Another nice innovation includes some new plotting functions for visualizing the posterior distributions obtained with the various estimation methods. Let's look at the regression parameters from our fitted model:
plot_posterior(trace, varnames=['beta', 'alpha'])
plot_posterior
generates histograms of the posterior distribution that is annotated with summary statistics of interest, in the style of John Kruschke's book. This is just one of several options for visualizing output.
The addition of variational inference (VI) methods in version 3.0 is a transformative change to the sorts of problems you can tackle with PyMC3. I showed it being used to intialize a model that was ultimately fit using MCMC, but variational inference can be used as a tool for obtaining statistical inference in its own right. Just as MCMC approximates a complex posterior by drawing dependent samples from its posterior distribution, variational inference performs an approximation by replacing the true posterior with a more tractable form, then iteratively changes the approximation so that it resembles the posterior distribution as closely as it can, in terms of the information distance between the two distributions. Where MCMC uses sampling, VI uses optimization to estimate the posterior distribution. The benefit to you in doing this is that Bayesian models informed by very large datasets can be fit in a reasonable amount of time (MCMC notoriously scales poorly with data size); the drawback is that you only get an approximation to the posterior, and that appoximation can be unacceptably poor for some applications. Nevertheless, improvements to variational inference methods continue to roll in, and some have the potential to drastically improve the quality of the approximation. The key advance that allowed PyMC3 to implement variational methods was the development of automated algorithms for specifying a variational approximation generally, across a wide variety of models. In particular, Alp Kucukelbir and colleagues' introduction of Automatic Differentiation Variational Inference (ADVI) two years ago made VI relatively easy to apply to arbitrary models (again, assuming the model variables are continuous). Here it is, in action, fitting the same model we used NUTS to estimate before:
with model:
advi_fit = advi(n=10000)
Average ELBO = -6.2765: 100%|████████████████████████████████████████████████| 100000/100000 [00:05<00:00, 17072.45it/s]
Finished [100%]: Average ELBO = -6.2835
ADVI returns the means and standard deviations of the approximating distribution after it has converged to the best approximation. These values can be used to sample from the disribtution:
with model:
trace = sample_vp(advi_fit, 10000)
As we push past the PyMC3 3.0 release, we have a number of innovations either under development or in planning. For example, in order to improve the quality of approximations using variational inference, we are looking at implementing methods that transform the approximating density to allow it to represent more complicated distributions, such as the application of normalizing flows to ADVI; this work is being led by Taku Yoshioka.
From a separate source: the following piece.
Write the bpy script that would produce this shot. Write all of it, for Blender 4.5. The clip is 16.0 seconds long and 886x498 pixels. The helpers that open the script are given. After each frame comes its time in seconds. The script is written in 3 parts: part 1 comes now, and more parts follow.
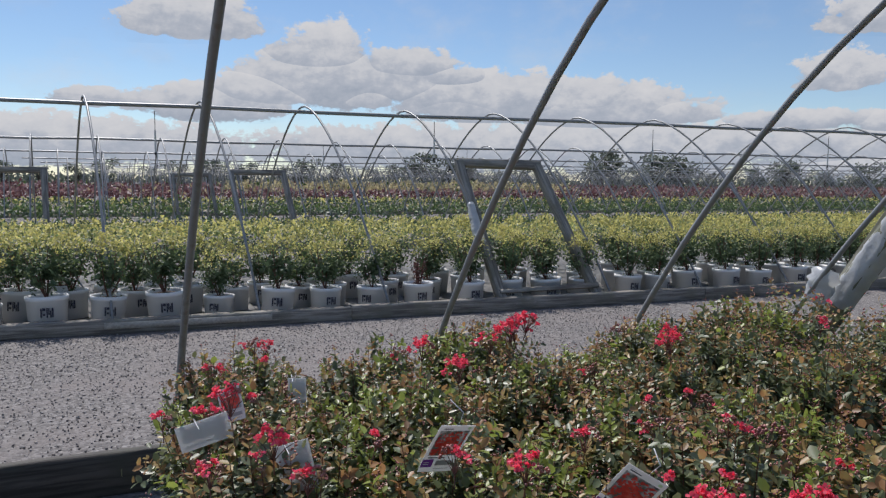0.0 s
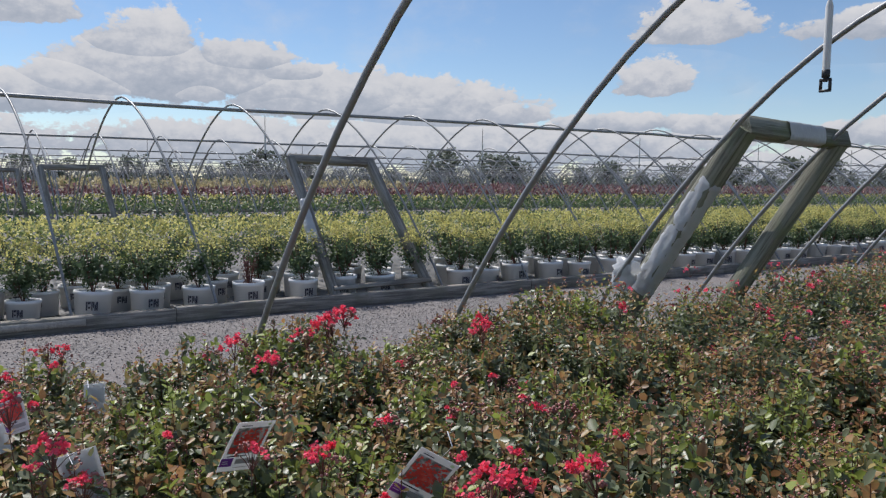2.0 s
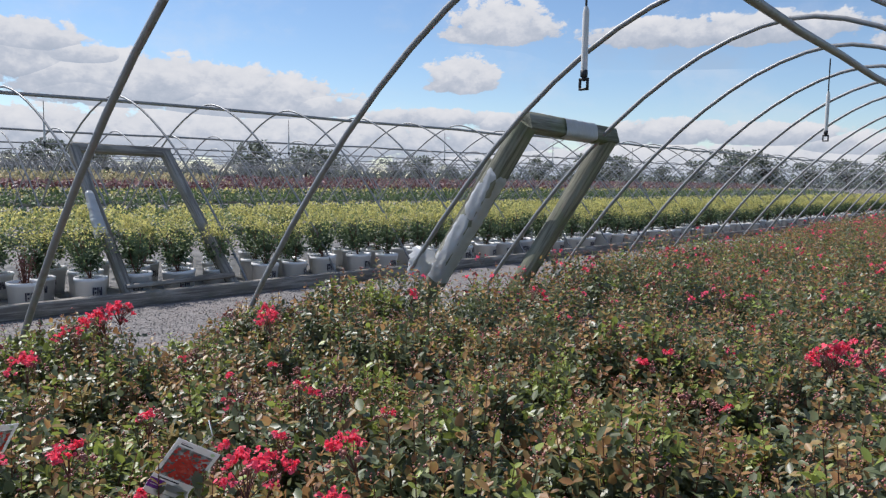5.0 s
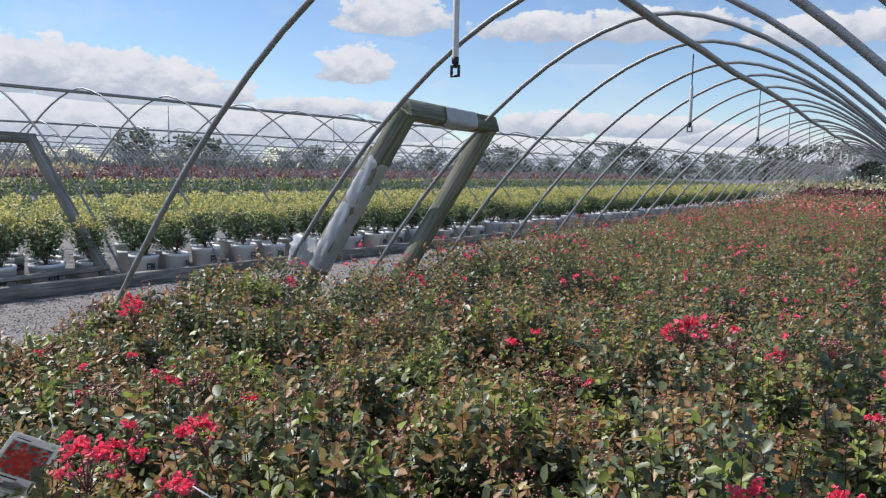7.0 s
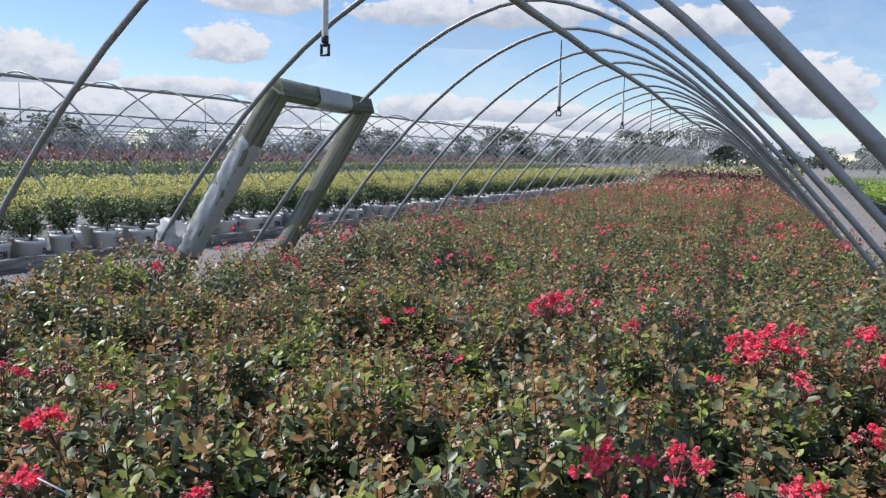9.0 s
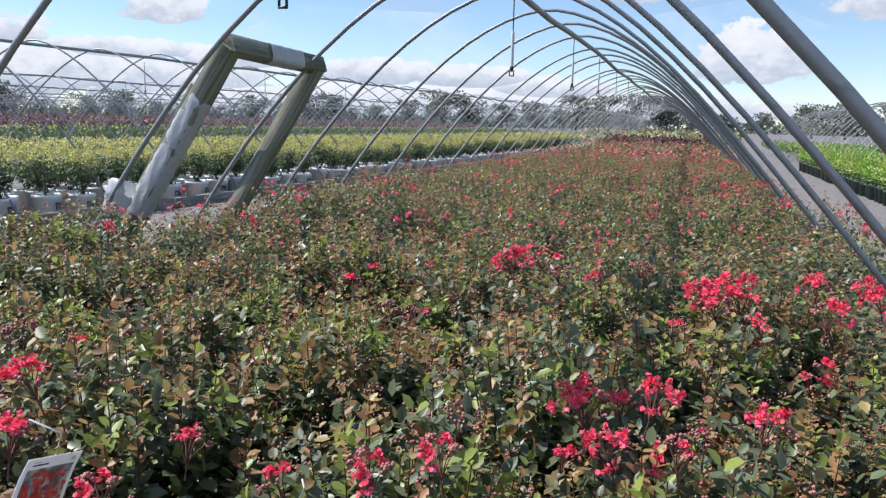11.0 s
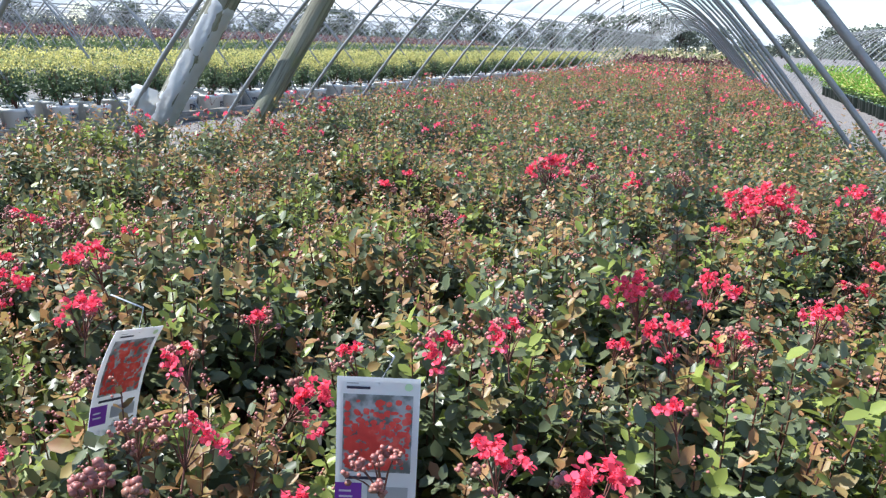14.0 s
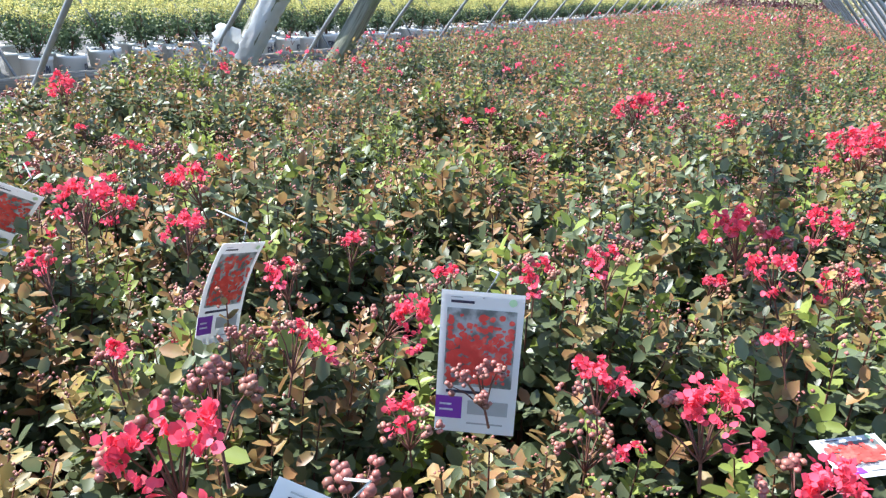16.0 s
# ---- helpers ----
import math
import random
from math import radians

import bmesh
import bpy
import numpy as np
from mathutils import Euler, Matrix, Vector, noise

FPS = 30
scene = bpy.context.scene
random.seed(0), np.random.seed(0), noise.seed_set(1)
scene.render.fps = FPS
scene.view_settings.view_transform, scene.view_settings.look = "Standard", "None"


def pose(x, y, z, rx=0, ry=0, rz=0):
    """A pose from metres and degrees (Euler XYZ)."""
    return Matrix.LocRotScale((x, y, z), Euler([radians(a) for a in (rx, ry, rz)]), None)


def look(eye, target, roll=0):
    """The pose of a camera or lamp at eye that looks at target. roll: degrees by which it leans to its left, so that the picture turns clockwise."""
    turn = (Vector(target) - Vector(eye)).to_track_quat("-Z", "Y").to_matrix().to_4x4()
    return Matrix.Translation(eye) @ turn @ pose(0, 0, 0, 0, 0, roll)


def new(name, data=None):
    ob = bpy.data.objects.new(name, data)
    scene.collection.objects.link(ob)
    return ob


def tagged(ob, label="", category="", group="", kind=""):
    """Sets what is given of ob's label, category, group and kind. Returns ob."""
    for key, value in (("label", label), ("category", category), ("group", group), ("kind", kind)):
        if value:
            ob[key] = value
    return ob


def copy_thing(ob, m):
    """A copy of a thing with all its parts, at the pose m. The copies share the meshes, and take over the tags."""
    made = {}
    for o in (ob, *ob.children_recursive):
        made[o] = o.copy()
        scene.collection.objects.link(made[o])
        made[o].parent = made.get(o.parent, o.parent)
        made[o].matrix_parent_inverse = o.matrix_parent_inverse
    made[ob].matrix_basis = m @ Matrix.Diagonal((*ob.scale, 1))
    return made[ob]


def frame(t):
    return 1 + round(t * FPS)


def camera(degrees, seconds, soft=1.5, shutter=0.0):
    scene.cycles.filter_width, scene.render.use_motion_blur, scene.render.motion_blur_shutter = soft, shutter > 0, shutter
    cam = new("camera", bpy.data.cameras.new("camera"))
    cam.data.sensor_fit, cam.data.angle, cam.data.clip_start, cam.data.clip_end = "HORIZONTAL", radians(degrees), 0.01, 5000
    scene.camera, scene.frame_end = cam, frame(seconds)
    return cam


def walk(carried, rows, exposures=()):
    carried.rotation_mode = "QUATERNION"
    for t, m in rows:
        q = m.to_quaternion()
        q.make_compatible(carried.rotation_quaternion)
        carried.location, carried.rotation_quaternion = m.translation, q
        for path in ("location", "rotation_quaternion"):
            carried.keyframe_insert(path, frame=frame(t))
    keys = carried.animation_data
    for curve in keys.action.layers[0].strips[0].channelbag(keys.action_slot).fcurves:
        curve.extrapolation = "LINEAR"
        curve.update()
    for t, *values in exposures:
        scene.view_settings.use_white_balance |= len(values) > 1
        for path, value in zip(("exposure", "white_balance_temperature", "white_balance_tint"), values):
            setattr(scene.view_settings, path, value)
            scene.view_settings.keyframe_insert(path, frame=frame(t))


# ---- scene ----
cam = camera(61.2, 16.0, soft=1.3)
PATH = [
    (0, (0.525, 0.439, 1.195), (-1.339, 1.141, 1.019), 0.4),
    (0.5, (0.538, 0.458, 1.195), (-1.283, 1.267, 1.018), 0.3),
    (1, (0.547, 0.478, 1.191), (-1.225, 1.388, 1.013), 0.5),
    (1.5, (0.548, 0.496, 1.182), (-1.174, 1.498, 1.005), 0.6),
    (2, (0.565, 0.507, 1.185), (-1.11, 1.585, 1.006), 0.6),
    (2.5, (0.581, 0.52, 1.183), (-1.047, 1.667, 1.004), 0.6),
    (3, (0.595, 0.538, 1.179), (-0.98, 1.757, 0.999), 0.7),
    (3.5, (0.601, 0.553, 1.174), (-0.917, 1.843, 0.996), 0.8),
    (4, (0.612, 0.555, 1.175), (-0.852, 1.906, 0.994), 0.8),
    (6.5, (0.685, 0.59, 1.159), (-0.517, 2.175, 0.957), 1.1),
    (7, (0.698, 0.598, 1.156), (-0.444, 2.226, 0.947), 1.1),
    (7.5, (0.712, 0.605, 1.154), (-0.367, 2.275, 0.937), 1.2),
    (8, (0.723, 0.605, 1.152), (-0.286, 2.318, 0.927), 1.2),
    (8.5, (0.727, 0.609, 1.151), (-0.207, 2.362, 0.917), 1.3),
    (9, (0.726, 0.603, 1.148), (-0.142, 2.388, 0.902), 1.3),
    (11.5, (0.675, 0.554, 1.108), (-0.036, 2.386, 0.736), 1.6),
    (12, (0.661, 0.546, 1.099), (-0.031, 2.376, 0.681), 1.8),
    (12.5, (0.651, 0.541, 1.094), (-0.028, 2.364, 0.632), 1.8),
    (13, (0.641, 0.536, 1.088), (-0.037, 2.354, 0.601), 2.1),
    (13.5, (0.635, 0.531, 1.083), (-0.062, 2.335, 0.572), 2.2),
    (14, (0.629, 0.526, 1.076), (-0.103, 2.308, 0.538), 2.3),
    (14.5, (0.624, 0.524, 1.069), (-0.148, 2.279, 0.501), 2.2),
    (15, (0.618, 0.519, 1.062), (-0.189, 2.249, 0.465), 2.3),
    (15.5, (0.612, 0.513, 1.054), (-0.229, 2.215, 0.424), 2.2),
    (16, (0.6, 0.511, 1.043), (-0.274, 2.179, 0.37), 2.2),
]
walk(cam, [(t, look(eye, target, roll)) for t, eye, target, roll in PATH], [(0, -0.08, 6200, 13), (4, 0.16, 6150, 13), (9, 0.38, 6050, 13), (11.5, 0.60, 5950, 12), (12.5, 0.78, 5920, 11), (14, 1.10, 5900, 9), (16, 1.40, 5900, 8)])


# ---- sky, sun ----
SUN_AZ, SUN_EL = 188.0, 52.0          # degrees from +x towards +y, and above the ground
scene.view_settings.exposure = 0.0
sun = new("sun", bpy.data.lights.new("sun", "SUN"))
sun.data.energy, sun.data.angle, sun.data.color = 4.6, radians(0.6), (1.0, 0.95, 0.87)
sa, se = radians(SUN_AZ), radians(SUN_EL)
sun.matrix_world = look((math.cos(sa) * math.cos(se) * 50, math.sin(sa) * math.cos(se) * 50, math.sin(se) * 50), (0, 0, 0))

world = bpy.data.worlds.new("sky")
scene.world = world
world.use_nodes = True
wt = world.node_tree
wt.nodes.clear()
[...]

Thomas Wiecki is currently working on adding Stein Variational Gradient Descent to the suite of VI algorithms, which should allow much larger datasets to be fit to PyMC models. To more easily accommodate the number of different VI algorithms that are being developed, Maxim Kochurov is leading the development of a flexible base class for variational methods that will unify their interfaces. Work is also underway to allow PyMC3 to take advantage of computation on GPUs, something that Theano allows us to do, but requires some engineering to allow it to work generally. These are just a few notable enhancements, along with all of the incremental but steady improvement throughout the code base.
When I began the PyMC project as a postdoctoral fellow back in 2003, it was intended only as a set of functions and classes for personal use, to simplify the business of building and iterating through sets of models. At the time, the world of Bayesian computation was dominated by WinBUGS, a truly revolutionary piece of software that made hierarchical modeling and MCMC available to applied statisticians and other scientists who would otherwise been unable to consider these approaches. All the same, the BUGS language was not ideal for all problems and workflows, so if you needed something else you were forced to write your own software. We live in a very different scientific computing world today; for example, there are, as of this writing, no fewer than six libraries for building Gaussian process models in Python! The ecosystem for probabilistic programming and Bayesian analysis is rich today, and becoming richer every month, it seems.
I'd like to take the opportunity now to thank the ever-changing and -growing PyMC development team for all of their hard work over the years. I've been truly awe-stricken by the level of talent and degree of comittment that the project has attracted over the years. Some contributors added value to the project for very short intervals, perhaps in order to facilitate the completion of their own work, and others have stuck around through multiple releases, not only implementing exciting new functionality, but also taking on more mundane chores like squashing bugs and refactoring old code. Of course, every bit helps. Thanks again.
Finally, I'd like to extend an invitation to all who are interested (or just curious) to come on board and contribute. Now is an exciting time to be a part of the team, with novel methodological innovations in Bayesian modeling arriving at such a rapid pace, and with data science coming into its own as a field. We welcome contributions to all aspects of the project: code development, issue resolution, documentation writing—simply trying out PyMC3 on your own problem and reporting what does and doesn't work is even a great way to get involved. It doesn't take much to get started!